> [What this task involves]: Your task is to copy the listing exactly. Drop any pictures from the copy.

┄┄┄┄┄┄

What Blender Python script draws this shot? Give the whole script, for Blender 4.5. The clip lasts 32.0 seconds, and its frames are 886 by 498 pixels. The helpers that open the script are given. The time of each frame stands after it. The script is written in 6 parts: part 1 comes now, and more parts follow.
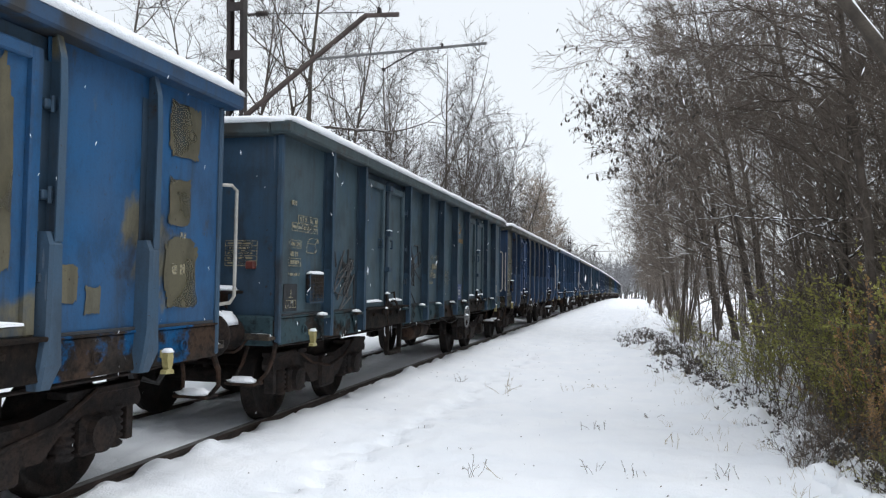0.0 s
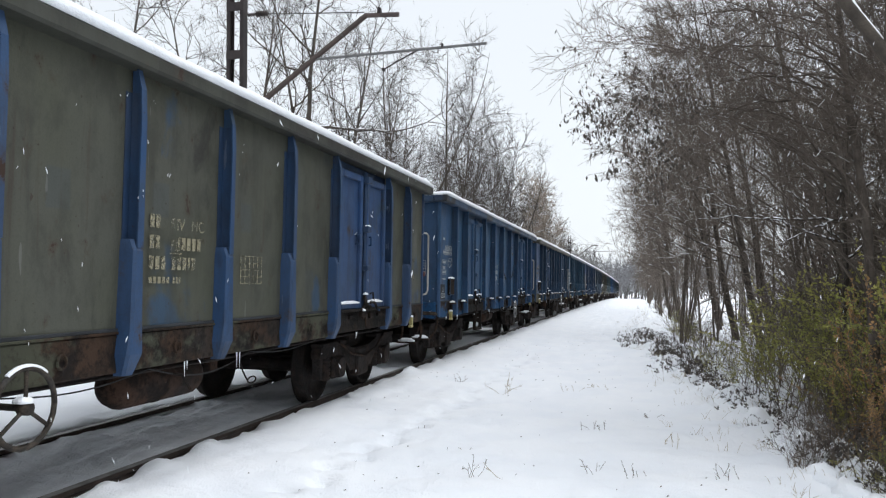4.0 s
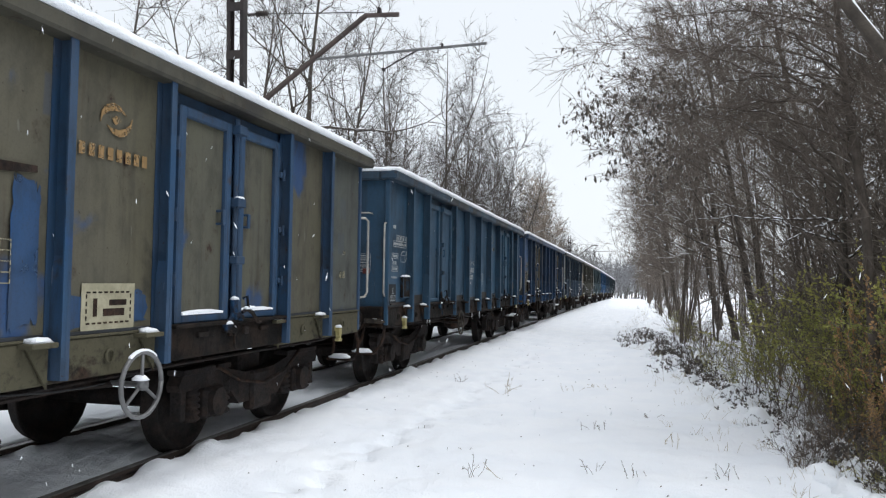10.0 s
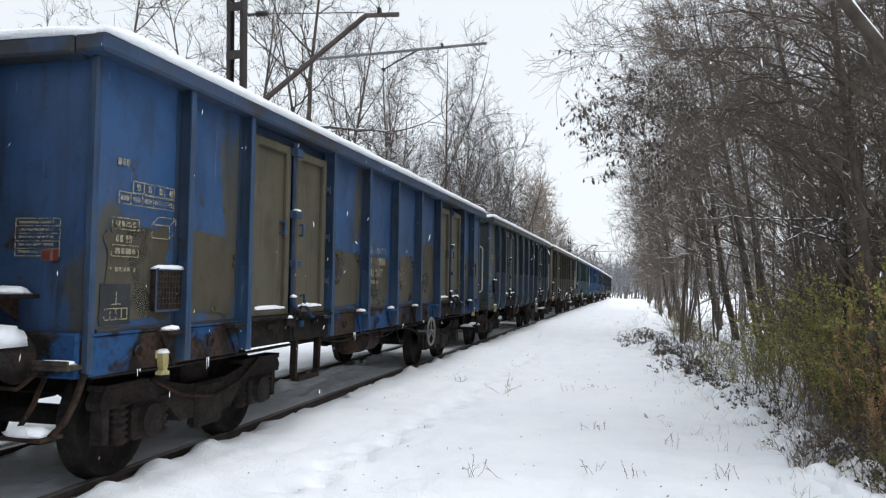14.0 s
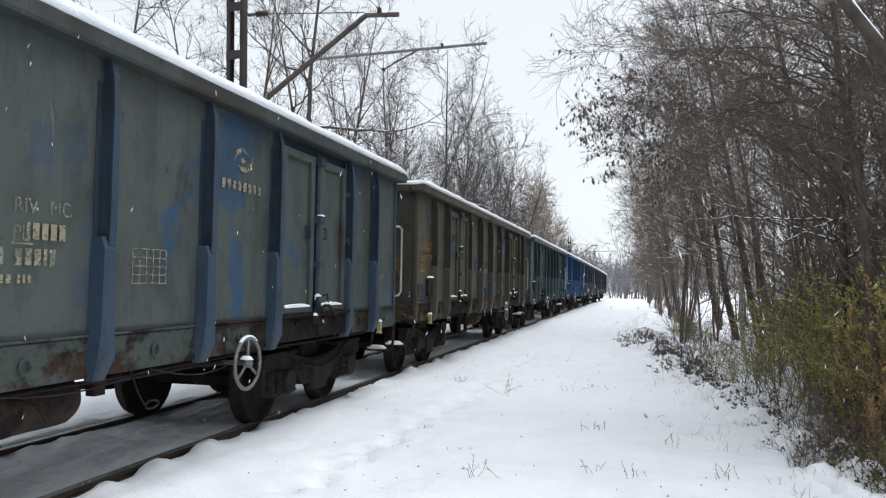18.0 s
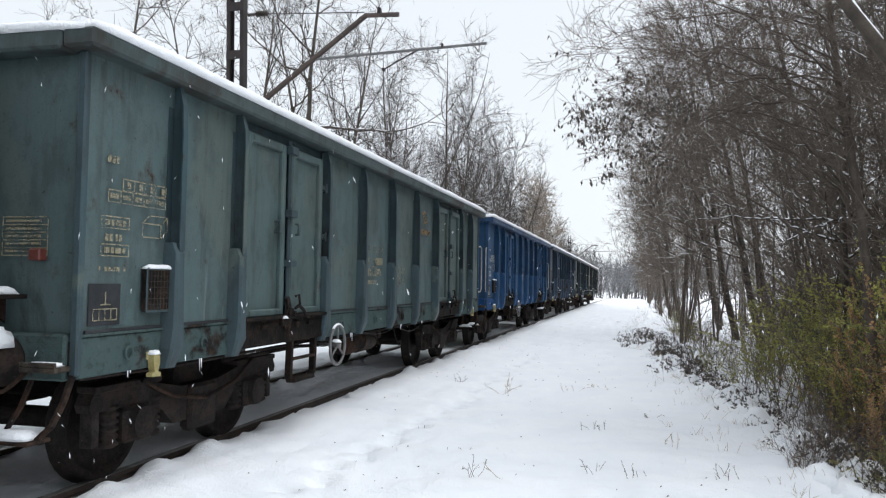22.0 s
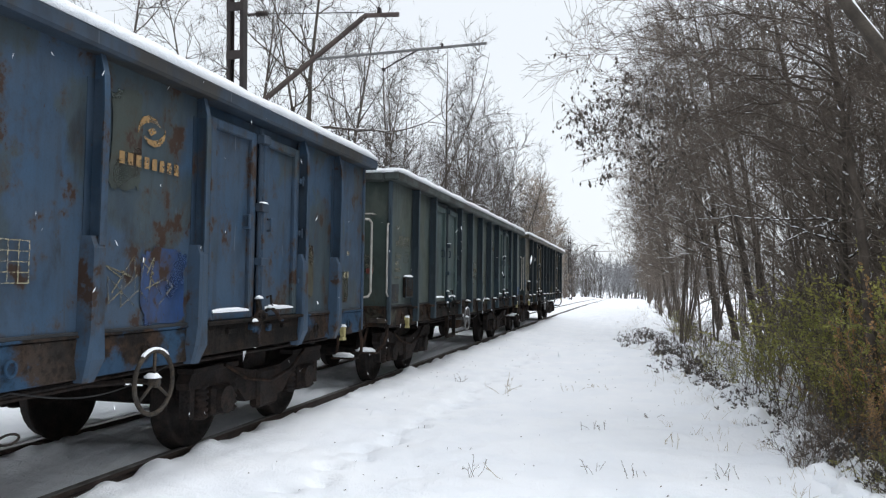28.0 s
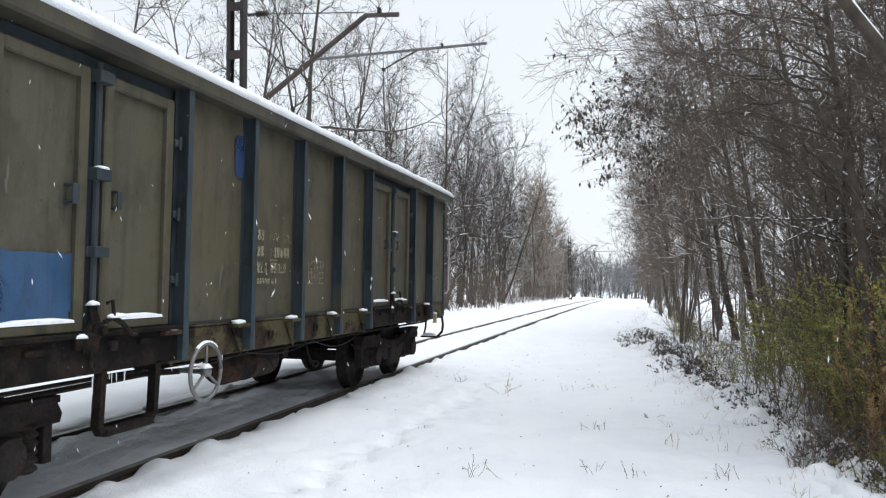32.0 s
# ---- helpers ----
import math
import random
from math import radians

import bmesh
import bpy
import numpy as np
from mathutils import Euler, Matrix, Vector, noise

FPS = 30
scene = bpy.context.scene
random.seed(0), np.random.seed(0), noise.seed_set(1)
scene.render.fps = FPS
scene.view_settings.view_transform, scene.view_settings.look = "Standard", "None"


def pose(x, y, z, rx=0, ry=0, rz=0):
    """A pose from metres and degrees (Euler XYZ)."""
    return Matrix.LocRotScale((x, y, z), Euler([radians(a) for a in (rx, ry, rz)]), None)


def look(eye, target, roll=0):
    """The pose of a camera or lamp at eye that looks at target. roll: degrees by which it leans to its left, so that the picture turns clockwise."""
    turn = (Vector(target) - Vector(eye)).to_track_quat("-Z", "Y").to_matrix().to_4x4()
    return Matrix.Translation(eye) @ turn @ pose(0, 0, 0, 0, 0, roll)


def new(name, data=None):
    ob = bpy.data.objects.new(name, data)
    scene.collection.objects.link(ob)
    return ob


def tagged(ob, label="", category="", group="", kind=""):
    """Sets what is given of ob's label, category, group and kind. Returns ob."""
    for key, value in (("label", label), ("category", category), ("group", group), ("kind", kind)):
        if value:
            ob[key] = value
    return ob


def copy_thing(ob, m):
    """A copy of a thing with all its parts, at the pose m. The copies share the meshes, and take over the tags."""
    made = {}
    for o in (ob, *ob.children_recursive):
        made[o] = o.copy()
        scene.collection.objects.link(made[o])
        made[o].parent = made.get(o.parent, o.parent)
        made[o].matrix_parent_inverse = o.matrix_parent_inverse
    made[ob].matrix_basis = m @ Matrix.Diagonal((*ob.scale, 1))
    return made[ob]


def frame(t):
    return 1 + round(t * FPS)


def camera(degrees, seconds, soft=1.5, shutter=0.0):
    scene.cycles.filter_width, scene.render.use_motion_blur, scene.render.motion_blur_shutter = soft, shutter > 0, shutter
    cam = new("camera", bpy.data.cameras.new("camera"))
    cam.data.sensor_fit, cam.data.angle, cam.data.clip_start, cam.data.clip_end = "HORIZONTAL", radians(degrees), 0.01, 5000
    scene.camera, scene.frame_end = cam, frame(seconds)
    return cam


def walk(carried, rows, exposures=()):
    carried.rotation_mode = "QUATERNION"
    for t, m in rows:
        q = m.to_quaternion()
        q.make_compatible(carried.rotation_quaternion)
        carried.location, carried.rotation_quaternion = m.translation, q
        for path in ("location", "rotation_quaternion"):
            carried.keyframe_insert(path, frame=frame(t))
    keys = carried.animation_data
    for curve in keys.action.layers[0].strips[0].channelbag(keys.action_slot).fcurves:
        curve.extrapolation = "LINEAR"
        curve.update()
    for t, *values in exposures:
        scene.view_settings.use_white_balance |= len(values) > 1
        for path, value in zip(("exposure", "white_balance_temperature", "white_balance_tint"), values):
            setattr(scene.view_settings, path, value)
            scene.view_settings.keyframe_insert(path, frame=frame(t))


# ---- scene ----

┄┄┄┄┄┄

> [Complete response]:
What Blender Python script draws this shot? Give the whole script, for Blender 4.5. The clip lasts 32.0 seconds, and its frames are 886 by 498 pixels. The helpers that open the script are given. The time of each frame stands after it. The script is written in 6 parts: part 1 comes now, and more parts follow.
0.0 s
4.0 s
10.0 s
14.0 s
18.0 s
22.0 s
28.0 s
32.0 s
# ---- helpers ----
import math
import random
from math import radians

import bmesh
import bpy
import numpy as np
from mathutils import Euler, Matrix, Vector, noise

FPS = 30
scene = bpy.context.scene
random.seed(0), np.random.seed(0), noise.seed_set(1)
scene.render.fps = FPS
scene.view_settings.view_transform, scene.view_settings.look = "Standard", "None"


def pose(x, y, z, rx=0, ry=0, rz=0):
    """A pose from metres and degrees (Euler XYZ)."""
    return Matrix.LocRotScale((x, y, z), Euler([radians(a) for a in (rx, ry, rz)]), None)


def look(eye, target, roll=0):
    """The pose of a camera or lamp at eye that looks at target. roll: degrees by which it leans to its left, so that the picture turns clockwise."""
    turn = (Vector(target) - Vector(eye)).to_track_quat("-Z", "Y").to_matrix().to_4x4()
    return Matrix.Translation(eye) @ turn @ pose(0, 0, 0, 0, 0, roll)


def new(name, data=None):
    ob = bpy.data.objects.new(name, data)
    scene.collection.objects.link(ob)
    return ob


def tagged(ob, label="", category="", group="", kind=""):
    """Sets what is given of ob's label, category, group and kind. Returns ob."""
    for key, value in (("label", label), ("category", category), ("group", group), ("kind", kind)):
        if value:
            ob[key] = value
    return ob


def copy_thing(ob, m):
    """A copy of a thing with all its parts, at the pose m. The copies share the meshes, and take over the tags."""
    made = {}
    for o in (ob, *ob.children_recursive):
        made[o] = o.copy()
        scene.collection.objects.link(made[o])
        made[o].parent = made.get(o.parent, o.parent)
        made[o].matrix_parent_inverse = o.matrix_parent_inverse
    made[ob].matrix_basis = m @ Matrix.Diagonal((*ob.scale, 1))
    return made[ob]


def frame(t):
    return 1 + round(t * FPS)


def camera(degrees, seconds, soft=1.5, shutter=0.0):
    scene.cycles.filter_width, scene.render.use_motion_blur, scene.render.motion_blur_shutter = soft, shutter > 0, shutter
    cam = new("camera", bpy.data.cameras.new("camera"))
    cam.data.sensor_fit, cam.data.angle, cam.data.clip_start, cam.data.clip_end = "HORIZONTAL", radians(degrees), 0.01, 5000
    scene.camera, scene.frame_end = cam, frame(seconds)
    return cam


def walk(carried, rows, exposures=()):
    carried.rotation_mode = "QUATERNION"
    for t, m in rows:
        q = m.to_quaternion()
        q.make_compatible(carried.rotation_quaternion)
        carried.location, carried.rotation_quaternion = m.translation, q
        for path in ("location", "rotation_quaternion"):
            carried.keyframe_insert(path, frame=frame(t))
    keys = carried.animation_data
    for curve in keys.action.layers[0].strips[0].channelbag(keys.action_slot).fcurves:
        curve.extrapolation = "LINEAR"
        curve.update()
    for t, *values in exposures:
        scene.view_settings.use_white_balance |= len(values) > 1
        for path, value in zip(("exposure", "white_balance_temperature", "white_balance_tint"), values):
            setattr(scene.view_settings, path, value)
            scene.view_settings.keyframe_insert(path, frame=frame(t))


# ---- scene ----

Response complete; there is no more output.